Type out the complete listing below word for word, without its pictures.

--------------------------------------------------

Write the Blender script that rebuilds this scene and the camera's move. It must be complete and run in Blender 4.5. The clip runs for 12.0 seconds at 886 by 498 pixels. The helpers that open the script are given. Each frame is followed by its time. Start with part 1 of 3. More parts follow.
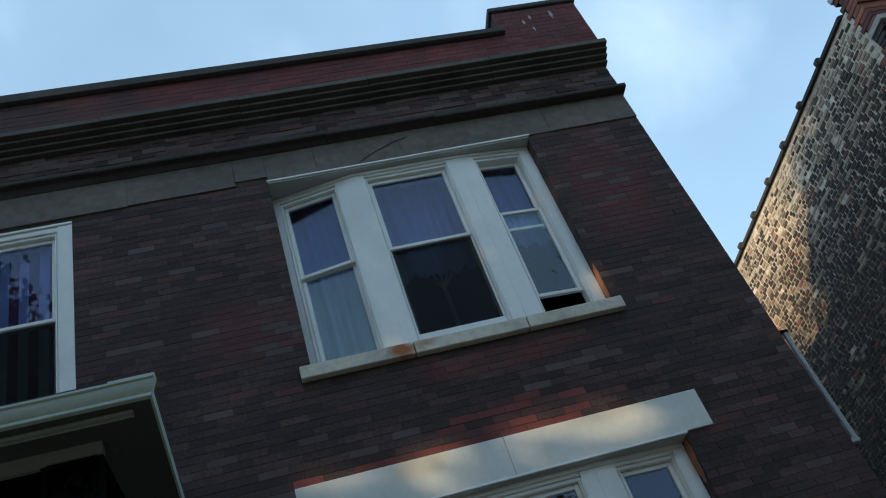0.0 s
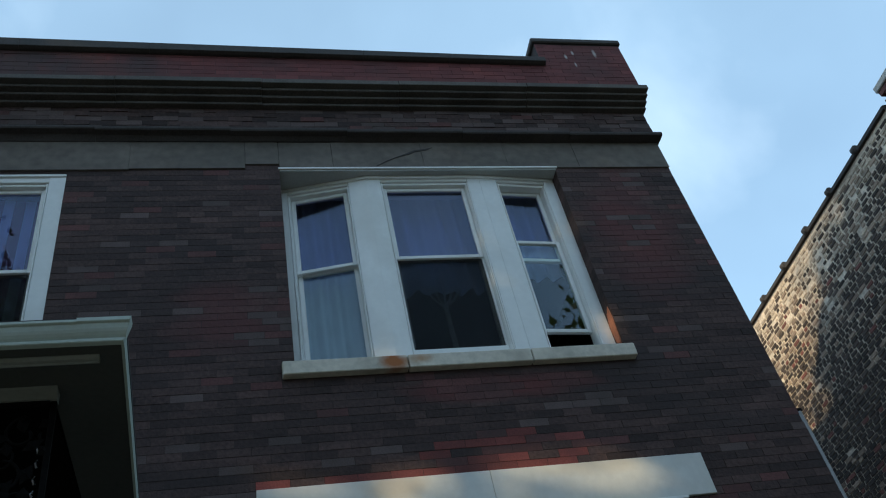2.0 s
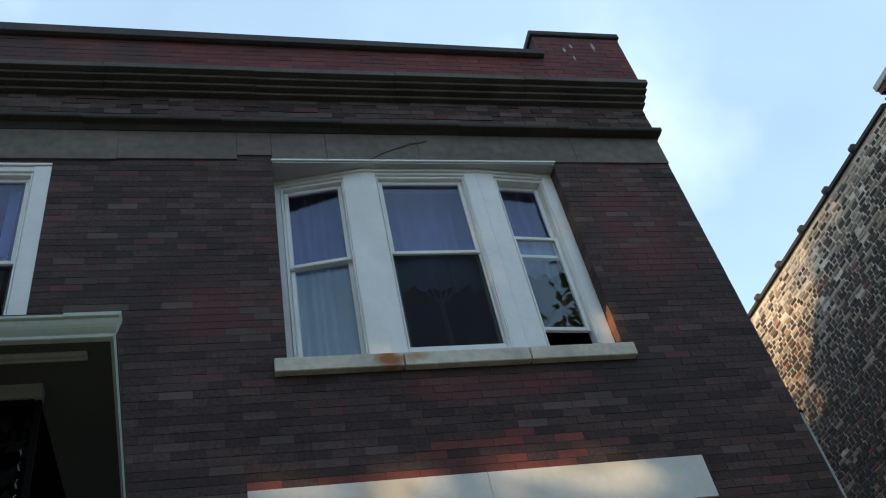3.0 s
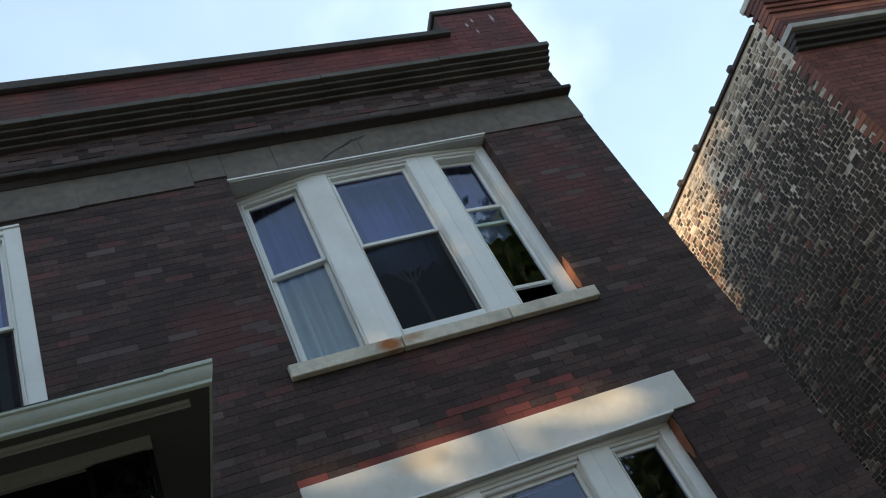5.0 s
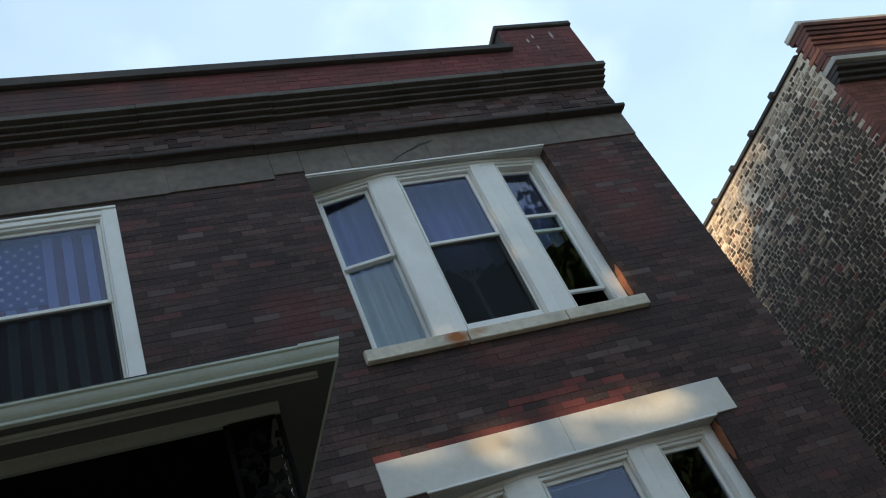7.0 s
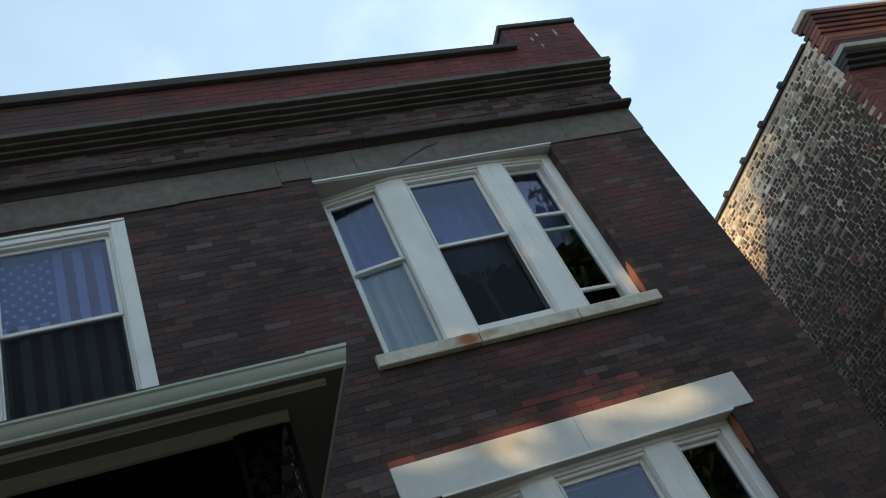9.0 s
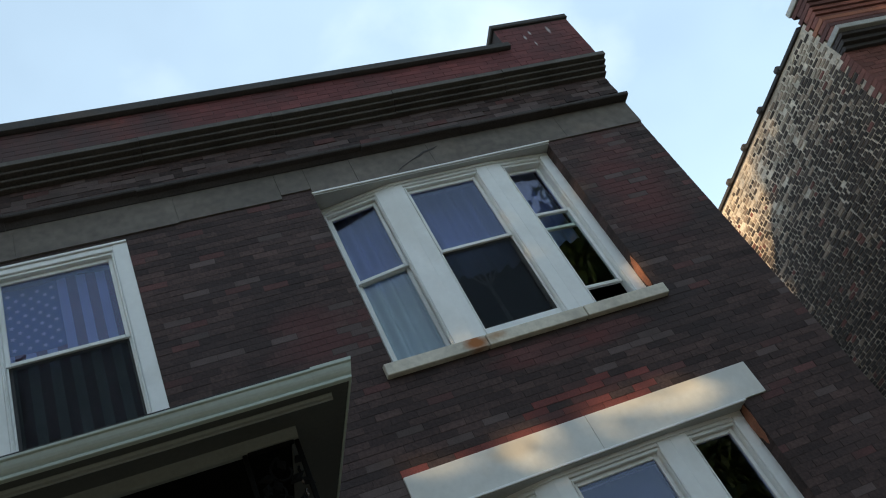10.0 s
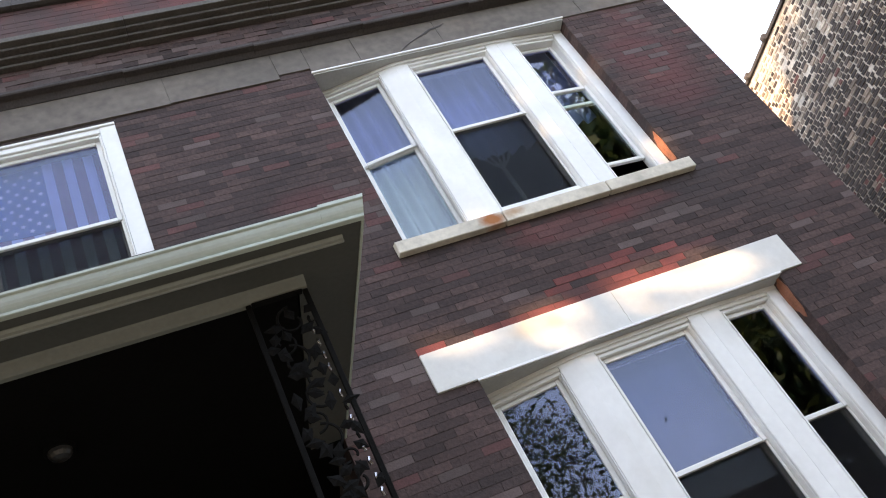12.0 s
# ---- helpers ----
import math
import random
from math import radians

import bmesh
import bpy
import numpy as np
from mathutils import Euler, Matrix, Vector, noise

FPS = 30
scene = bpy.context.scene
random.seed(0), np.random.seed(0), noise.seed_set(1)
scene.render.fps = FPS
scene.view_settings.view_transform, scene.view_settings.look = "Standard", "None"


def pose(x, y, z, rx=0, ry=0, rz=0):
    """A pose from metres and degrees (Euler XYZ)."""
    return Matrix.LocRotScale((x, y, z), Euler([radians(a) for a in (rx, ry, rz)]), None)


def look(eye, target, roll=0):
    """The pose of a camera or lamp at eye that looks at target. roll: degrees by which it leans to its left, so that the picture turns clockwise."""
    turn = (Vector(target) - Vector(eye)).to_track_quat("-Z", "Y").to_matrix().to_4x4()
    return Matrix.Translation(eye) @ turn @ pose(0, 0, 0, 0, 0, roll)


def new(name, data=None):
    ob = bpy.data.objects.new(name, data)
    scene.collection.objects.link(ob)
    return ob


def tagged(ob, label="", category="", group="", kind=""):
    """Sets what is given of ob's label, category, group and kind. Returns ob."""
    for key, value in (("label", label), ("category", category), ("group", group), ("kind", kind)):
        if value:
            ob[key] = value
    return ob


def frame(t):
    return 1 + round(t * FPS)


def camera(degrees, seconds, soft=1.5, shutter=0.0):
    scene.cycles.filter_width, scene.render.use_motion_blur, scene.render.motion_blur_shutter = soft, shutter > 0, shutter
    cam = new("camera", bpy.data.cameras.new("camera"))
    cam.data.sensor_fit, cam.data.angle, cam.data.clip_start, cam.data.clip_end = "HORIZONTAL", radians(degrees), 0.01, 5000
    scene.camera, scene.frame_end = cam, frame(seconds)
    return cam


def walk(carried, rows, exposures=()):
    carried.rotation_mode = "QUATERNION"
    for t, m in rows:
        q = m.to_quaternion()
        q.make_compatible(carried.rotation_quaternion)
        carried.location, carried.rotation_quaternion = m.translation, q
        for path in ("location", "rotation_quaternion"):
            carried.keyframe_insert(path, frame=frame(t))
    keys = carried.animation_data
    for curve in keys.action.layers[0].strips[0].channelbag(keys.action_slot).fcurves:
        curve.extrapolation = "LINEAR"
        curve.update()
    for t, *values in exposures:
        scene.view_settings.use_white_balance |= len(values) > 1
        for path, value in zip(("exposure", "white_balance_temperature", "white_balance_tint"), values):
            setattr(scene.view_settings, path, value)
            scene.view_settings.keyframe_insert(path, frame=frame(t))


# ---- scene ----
cam = camera(53.2, 12.0, soft=1.1)
PATH = [
    (0, (-0.152, -5.565, 1.662), (0.26, -4.068, 2.923), -21.3),
    (0.5, (-0.083, -5.294, 1.721), (0.37, -3.826, 3.003), -22.0),
    (1, (-0.074, -5.058, 1.727), (0.374, -3.648, 3.072), -15.0),
    (1.5, (-0.18, -5.006, 1.735), (0.274, -3.601, 3.084), -13.0),
    (2, (-0.277, -4.997, 1.741), (0.177, -3.592, 3.09), -13.8),
    (2.5, (-0.238, -4.814, 1.897), (0.202, -3.406, 3.248), -13.5),
    (3, (-0.319, -4.873, 1.865), (0.165, -3.465, 3.2), -13.9),
    (3.2, (-0.381, -4.968, 1.871), (0.192, -3.57, 3.183), -15.1),
    (4.8, (-1.006, -5.28, 1.881), (-0.358, -3.838, 3.106), -31.6),
    (5, (-1.088, -5.351, 1.83), (-0.37, -3.91, 3.017), -29.5),
    (5.5, (-1.226, -5.554, 1.837), (-0.479, -4.035, 2.902), -32.6),
    (6, (-1.502, -5.588, 1.811), (-0.738, -4.079, 2.879), -32.2),
    (6.5, (-1.721, -5.615, 1.751), (-0.927, -4.117, 2.811), -31.2),
    (7, (-1.74, -5.632, 1.709), (-1.031, -4.193, 2.904), -26.0),
    (9, (-1.681, -5.626, 1.712), (-1.003, -4.184, 2.921), -27.2),
    (9.5, (-1.662, -5.649, 1.715), (-0.984, -4.207, 2.924), -27.9),
    (10, (-1.628, -5.642, 1.736), (-0.966, -4.199, 2.952), -29.9),
    (10.5, (-1.606, -5.649, 1.733), (-0.944, -4.205, 2.949), -31.3),
    (11, (-1.596, -5.551, 1.701), (-0.938, -4.091, 2.9), -31.2),
    (11.5, (-1.711, -5.251, 1.687), (-1.078, -3.726, 2.816), -30.5),
    (12, (-1.698, -4.936, 1.680), (-1.069, -3.409, 2.806), -29.85),
]
EXPOSURES = [(0.0, 0.23, 6250, 1), (2.2, 0.24, 6200, 1), (2.6, 0.36, 6600, 3), (3.0, 0.55, 6750, 6), (4.8, 0.70, 7150, 9), (5.2, 0.75, 7200, 9), (5.5, 0.97, 7250, 12), (6.0, 1.10, 7350, 13),
             (6.5, 1.35, 7350, 14), (6.7, 1.20, 7250, 12), (7.0, 0.70, 7200, 8), (9.0, 0.60, 7230, 7), (10.5, 0.65, 7250, 7), (11.0, 0.84, 7250, 9), (11.4, 1.46, 7450, 15), (11.8, 2.18, 7900, 22), (12.0, 2.24, 7900, 22)]
walk(cam, [(t, look(eye, target, roll)) for t, eye, target, roll in PATH], EXPOSURES)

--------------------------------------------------

> _PROBLEM SOLUTION_:
Write the Blender script that rebuilds this scene and the camera's move. It must be complete and run in Blender 4.5. The clip runs for 12.0 seconds at 886 by 498 pixels. The helpers that open the script are given. Each frame is followed by its time. Start with part 1 of 3. More parts follow.
0.0 s
2.0 s
3.0 s
5.0 s
7.0 s
9.0 s
10.0 s
12.0 s
# ---- helpers ----
import math
import random
from math import radians

import bmesh
import bpy
import numpy as np
from mathutils import Euler, Matrix, Vector, noise

FPS = 30
scene = bpy.context.scene
random.seed(0), np.random.seed(0), noise.seed_set(1)
scene.render.fps = FPS
scene.view_settings.view_transform, scene.view_settings.look = "Standard", "None"


def pose(x, y, z, rx=0, ry=0, rz=0):
    """A pose from metres and degrees (Euler XYZ)."""
    return Matrix.LocRotScale((x, y, z), Euler([radians(a) for a in (rx, ry, rz)]), None)


def look(eye, target, roll=0):
    """The pose of a camera or lamp at eye that looks at target. roll: degrees by which it leans to its left, so that the picture turns clockwise."""
    turn = (Vector(target) - Vector(eye)).to_track_quat("-Z", "Y").to_matrix().to_4x4()
    return Matrix.Translation(eye) @ turn @ pose(0, 0, 0, 0, 0, roll)


def new(name, data=None):
    ob = bpy.data.objects.new(name, data)
    scene.collection.objects.link(ob)
    return ob


def tagged(ob, label="", category="", group="", kind=""):
    """Sets what is given of ob's label, category, group and kind. Returns ob."""
    for key, value in (("label", label), ("category", category), ("group", group), ("kind", kind)):
        if value:
            ob[key] = value
    return ob


def frame(t):
    return 1 + round(t * FPS)


def camera(degrees, seconds, soft=1.5, shutter=0.0):
    scene.cycles.filter_width, scene.render.use_motion_blur, scene.render.motion_blur_shutter = soft, shutter > 0, shutter
    cam = new("camera", bpy.data.cameras.new("camera"))
    cam.data.sensor_fit, cam.data.angle, cam.data.clip_start, cam.data.clip_end = "HORIZONTAL", radians(degrees), 0.01, 5000
    scene.camera, scene.frame_end = cam, frame(seconds)
    return cam


def walk(carried, rows, exposures=()):
    carried.rotation_mode = "QUATERNION"
    for t, m in rows:
        q = m.to_quaternion()
        q.make_compatible(carried.rotation_quaternion)
        carried.location, carried.rotation_quaternion = m.translation, q
        for path in ("location", "rotation_quaternion"):
            carried.keyframe_insert(path, frame=frame(t))
    keys = carried.animation_data
    for curve in keys.action.layers[0].strips[0].channelbag(keys.action_slot).fcurves:
        curve.extrapolation = "LINEAR"
        curve.update()
    for t, *values in exposures:
        scene.view_settings.use_white_balance |= len(values) > 1
        for path, value in zip(("exposure", "white_balance_temperature", "white_balance_tint"), values):
            setattr(scene.view_settings, path, value)
            scene.view_settings.keyframe_insert(path, frame=frame(t))


# ---- scene ----
cam = camera(53.2, 12.0, soft=1.1)
PATH = [
    (0, (-0.152, -5.565, 1.662), (0.26, -4.068, 2.923), -21.3),
    (0.5, (-0.083, -5.294, 1.721), (0.37, -3.826, 3.003), -22.0),
    (1, (-0.074, -5.058, 1.727), (0.374, -3.648, 3.072), -15.0),
    (1.5, (-0.18, -5.006, 1.735), (0.274, -3.601, 3.084), -13.0),
    (2, (-0.277, -4.997, 1.741), (0.177, -3.592, 3.09), -13.8),
    (2.5, (-0.238, -4.814, 1.897), (0.202, -3.406, 3.248), -13.5),
    (3, (-0.319, -4.873, 1.865), (0.165, -3.465, 3.2), -13.9),
    (3.2, (-0.381, -4.968, 1.871), (0.192, -3.57, 3.183), -15.1),
    (4.8, (-1.006, -5.28, 1.881), (-0.358, -3.838, 3.106), -31.6),
    (5, (-1.088, -5.351, 1.83), (-0.37, -3.91, 3.017), -29.5),
    (5.5, (-1.226, -5.554, 1.837), (-0.479, -4.035, 2.902), -32.6),
    (6, (-1.502, -5.588, 1.811), (-0.738, -4.079, 2.879), -32.2),
    (6.5, (-1.721, -5.615, 1.751), (-0.927, -4.117, 2.811), -31.2),
    (7, (-1.74, -5.632, 1.709), (-1.031, -4.193, 2.904), -26.0),
    (9, (-1.681, -5.626, 1.712), (-1.003, -4.184, 2.921), -27.2),
    (9.5, (-1.662, -5.649, 1.715), (-0.984, -4.207, 2.924), -27.9),
    (10, (-1.628, -5.642, 1.736), (-0.966, -4.199, 2.952), -29.9),
    (10.5, (-1.606, -5.649, 1.733), (-0.944, -4.205, 2.949), -31.3),
    (11, (-1.596, -5.551, 1.701), (-0.938, -4.091, 2.9), -31.2),
    (11.5, (-1.711, -5.251, 1.687), (-1.078, -3.726, 2.816), -30.5),
    (12, (-1.698, -4.936, 1.680), (-1.069, -3.409, 2.806), -29.85),
]
EXPOSURES = [(0.0, 0.23, 6250, 1), (2.2, 0.24, 6200, 1), (2.6, 0.36, 6600, 3), (3.0, 0.55, 6750, 6), (4.8, 0.70, 7150, 9), (5.2, 0.75, 7200, 9), (5.5, 0.97, 7250, 12), (6.0, 1.10, 7350, 13),
             (6.5, 1.35, 7350, 14), (6.7, 1.20, 7250, 12), (7.0, 0.70, 7200, 8), (9.0, 0.60, 7230, 7), (10.5, 0.65, 7250, 7), (11.0, 0.84, 7250, 9), (11.4, 1.46, 7450, 15), (11.8, 2.18, 7900, 22), (12.0, 2.24, 7900, 22)]
walk(cam, [(t, look(eye, target, roll)) for t, eye, target, roll in PATH], EXPOSURES)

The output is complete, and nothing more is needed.